Glossary
Large-data driven manipulation: Approach that uses large-scale human, robot, simulation, and operational data to train and continuously improve robot manipulation policies and control stacks.
Data flywheel: A loop where deployed systems collect demonstrations, failures, QA traces, operator overrides, and rework logs that improve the next model, controller, and process.
Embodiment gap: Mismatch between human hands, two-finger grippers, five-finger robot hands, and humanoids in degrees of freedom, force, sensing, viewpoint, and control interface.
Two-finger gripper: Parallel-jaw or pincer-like end-effector that is reliable and data-efficient for many industrial tasks but limited for in-hand manipulation.
Five-finger dexterous hand: High-DoF hand closer to human morphology; it aligns better with human hand data but increases sensing, control, calibration, and maintenance complexity.

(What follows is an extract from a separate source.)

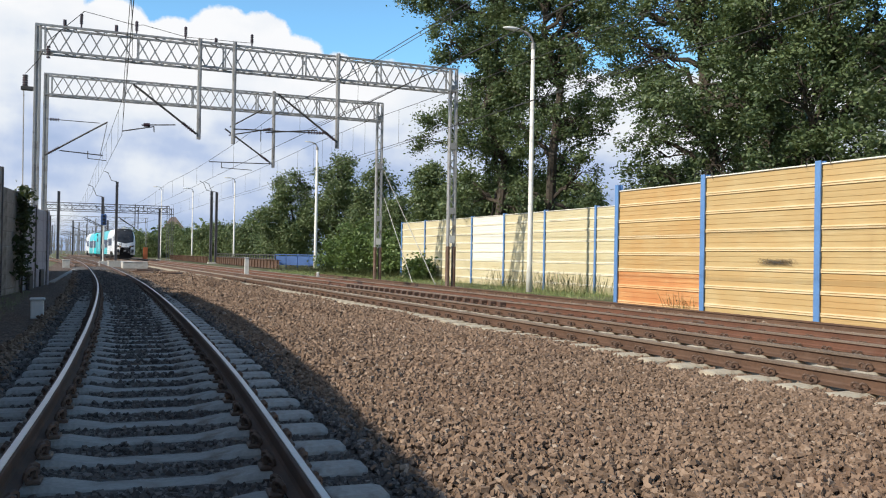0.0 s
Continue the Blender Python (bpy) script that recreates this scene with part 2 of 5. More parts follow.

VLA (Vision-Language-Action): Unified model that directly outputs robot actions from vision and language input.
ACT (Action Chunking with Transformers): Transformer-based action chunking — learns continuous action sequences from demonstrations to stabilize delayed-reward tasks.
Diffusion Policy: Policy learning via conditional denoising diffusion over action distributions.
UMI (Universal Manipulation Interface): Handheld gripper and camera demonstration interface for collecting in-the-wild manipulation data without operating a full robot.
EgoScale: NVIDIA GEAR-line research on scaling dexterous manipulation from large-scale egocentric human video pretraining.
Tactile/force-rich data: Manipulation data that includes contact locations, normal force, shear, force/torque, and slip events in addition to vision and proprioception.
Production readiness: Manufacturing adoption criteria beyond success rate, including cycle time, yield, scrap, MTBI, calibration drift, safety, and operator overrides.